── Information shown

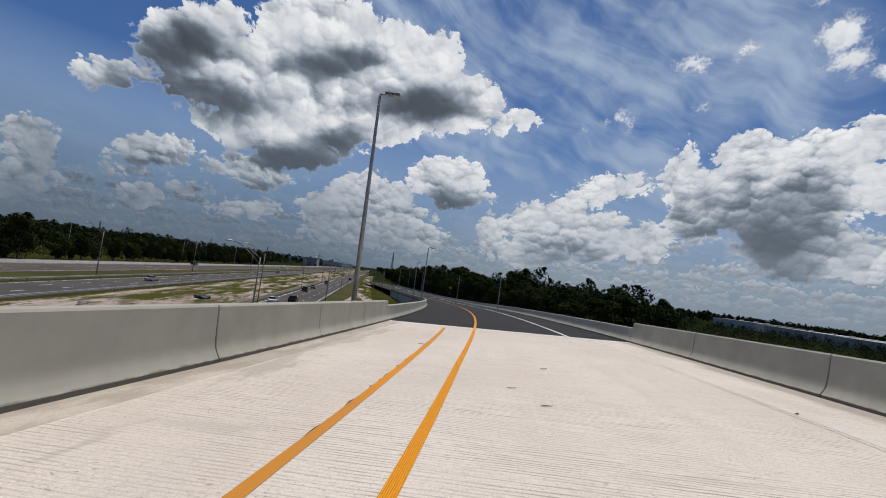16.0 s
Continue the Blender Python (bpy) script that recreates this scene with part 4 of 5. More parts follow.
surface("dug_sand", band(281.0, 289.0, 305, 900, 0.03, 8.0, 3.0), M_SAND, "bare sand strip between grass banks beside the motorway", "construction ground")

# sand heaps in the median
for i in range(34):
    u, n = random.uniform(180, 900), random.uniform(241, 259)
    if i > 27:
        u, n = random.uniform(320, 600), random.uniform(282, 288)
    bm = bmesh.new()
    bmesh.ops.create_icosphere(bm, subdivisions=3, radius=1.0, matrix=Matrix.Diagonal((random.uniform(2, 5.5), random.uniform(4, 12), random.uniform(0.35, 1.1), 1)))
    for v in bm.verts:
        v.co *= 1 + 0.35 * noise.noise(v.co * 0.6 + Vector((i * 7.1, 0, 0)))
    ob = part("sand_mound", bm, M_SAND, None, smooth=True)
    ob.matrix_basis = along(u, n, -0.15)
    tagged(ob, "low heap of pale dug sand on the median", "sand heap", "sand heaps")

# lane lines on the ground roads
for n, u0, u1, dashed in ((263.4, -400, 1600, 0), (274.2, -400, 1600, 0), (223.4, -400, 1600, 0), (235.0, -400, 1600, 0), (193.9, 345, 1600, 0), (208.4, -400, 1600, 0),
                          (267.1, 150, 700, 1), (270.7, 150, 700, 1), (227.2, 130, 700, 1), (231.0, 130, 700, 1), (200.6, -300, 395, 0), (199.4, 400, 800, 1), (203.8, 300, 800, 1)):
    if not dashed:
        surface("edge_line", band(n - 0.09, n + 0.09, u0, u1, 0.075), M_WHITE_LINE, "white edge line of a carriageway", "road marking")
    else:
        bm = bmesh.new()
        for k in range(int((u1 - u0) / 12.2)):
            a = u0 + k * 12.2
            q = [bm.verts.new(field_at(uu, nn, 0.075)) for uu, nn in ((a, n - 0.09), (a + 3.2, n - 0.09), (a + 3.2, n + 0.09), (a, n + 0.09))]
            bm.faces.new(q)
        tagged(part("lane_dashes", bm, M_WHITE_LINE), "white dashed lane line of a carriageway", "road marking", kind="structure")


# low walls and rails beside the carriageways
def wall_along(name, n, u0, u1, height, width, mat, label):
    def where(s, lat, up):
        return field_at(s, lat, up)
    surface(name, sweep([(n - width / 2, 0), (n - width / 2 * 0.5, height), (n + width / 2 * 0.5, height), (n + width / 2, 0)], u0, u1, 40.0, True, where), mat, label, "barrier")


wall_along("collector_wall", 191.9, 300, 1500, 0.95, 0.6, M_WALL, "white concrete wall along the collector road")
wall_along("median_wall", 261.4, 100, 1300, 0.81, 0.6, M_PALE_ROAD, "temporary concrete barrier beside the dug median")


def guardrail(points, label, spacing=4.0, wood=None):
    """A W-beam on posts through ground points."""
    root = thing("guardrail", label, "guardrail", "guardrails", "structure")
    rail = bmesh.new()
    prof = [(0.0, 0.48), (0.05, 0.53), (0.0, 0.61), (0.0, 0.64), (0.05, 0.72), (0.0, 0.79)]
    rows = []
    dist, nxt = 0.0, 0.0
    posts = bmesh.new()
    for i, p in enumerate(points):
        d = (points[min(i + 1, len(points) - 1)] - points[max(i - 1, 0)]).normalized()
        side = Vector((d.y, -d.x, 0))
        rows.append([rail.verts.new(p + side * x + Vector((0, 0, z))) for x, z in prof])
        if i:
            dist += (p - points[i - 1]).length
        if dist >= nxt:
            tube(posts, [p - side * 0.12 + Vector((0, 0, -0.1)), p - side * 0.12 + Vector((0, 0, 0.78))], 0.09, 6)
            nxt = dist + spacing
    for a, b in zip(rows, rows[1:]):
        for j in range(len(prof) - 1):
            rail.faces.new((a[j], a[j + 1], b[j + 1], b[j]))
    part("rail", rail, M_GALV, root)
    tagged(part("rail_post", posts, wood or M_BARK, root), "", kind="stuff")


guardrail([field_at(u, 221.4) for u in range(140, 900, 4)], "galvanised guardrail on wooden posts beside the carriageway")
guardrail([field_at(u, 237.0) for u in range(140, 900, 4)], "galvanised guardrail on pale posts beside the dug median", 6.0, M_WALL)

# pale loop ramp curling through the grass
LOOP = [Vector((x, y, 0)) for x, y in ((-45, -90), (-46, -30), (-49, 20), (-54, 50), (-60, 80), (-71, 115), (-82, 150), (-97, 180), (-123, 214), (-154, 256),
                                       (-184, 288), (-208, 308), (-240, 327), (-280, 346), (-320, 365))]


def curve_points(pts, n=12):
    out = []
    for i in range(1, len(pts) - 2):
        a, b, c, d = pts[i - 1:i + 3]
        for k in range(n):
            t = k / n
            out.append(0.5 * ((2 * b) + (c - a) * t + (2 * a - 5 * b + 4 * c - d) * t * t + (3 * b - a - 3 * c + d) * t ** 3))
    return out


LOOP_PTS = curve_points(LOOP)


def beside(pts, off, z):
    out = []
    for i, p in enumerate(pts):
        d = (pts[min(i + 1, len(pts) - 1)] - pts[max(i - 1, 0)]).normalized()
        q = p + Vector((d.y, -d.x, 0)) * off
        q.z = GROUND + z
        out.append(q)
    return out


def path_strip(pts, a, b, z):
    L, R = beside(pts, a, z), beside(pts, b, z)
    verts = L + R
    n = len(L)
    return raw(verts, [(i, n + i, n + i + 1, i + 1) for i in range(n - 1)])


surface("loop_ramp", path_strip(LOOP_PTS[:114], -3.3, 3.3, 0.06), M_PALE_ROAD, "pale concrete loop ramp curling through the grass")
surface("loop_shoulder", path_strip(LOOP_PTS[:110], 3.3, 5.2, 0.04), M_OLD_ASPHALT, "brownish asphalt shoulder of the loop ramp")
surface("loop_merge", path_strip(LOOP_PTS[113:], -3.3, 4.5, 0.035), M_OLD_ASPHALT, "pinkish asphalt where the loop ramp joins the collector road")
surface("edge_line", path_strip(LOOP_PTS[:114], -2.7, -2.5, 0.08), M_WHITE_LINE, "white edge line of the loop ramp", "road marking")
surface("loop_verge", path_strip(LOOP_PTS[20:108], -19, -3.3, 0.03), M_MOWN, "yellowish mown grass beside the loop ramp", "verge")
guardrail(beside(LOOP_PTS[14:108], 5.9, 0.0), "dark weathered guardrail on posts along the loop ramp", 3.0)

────

> [Task prompt]: Return nothing but the lines running from the start of the data to the line with "sand strip between", please, both ends included and no pictures.

> [Task solution]:
16.0 s
Continue the Blender Python (bpy) script that recreates this scene with part 4 of 5. More parts follow.
surface("dug_sand", band(281.0, 289.0, 305, 900, 0.03, 8.0, 3.0), M_SAND, "bare sand strip between grass banks beside the motorway", "construction ground")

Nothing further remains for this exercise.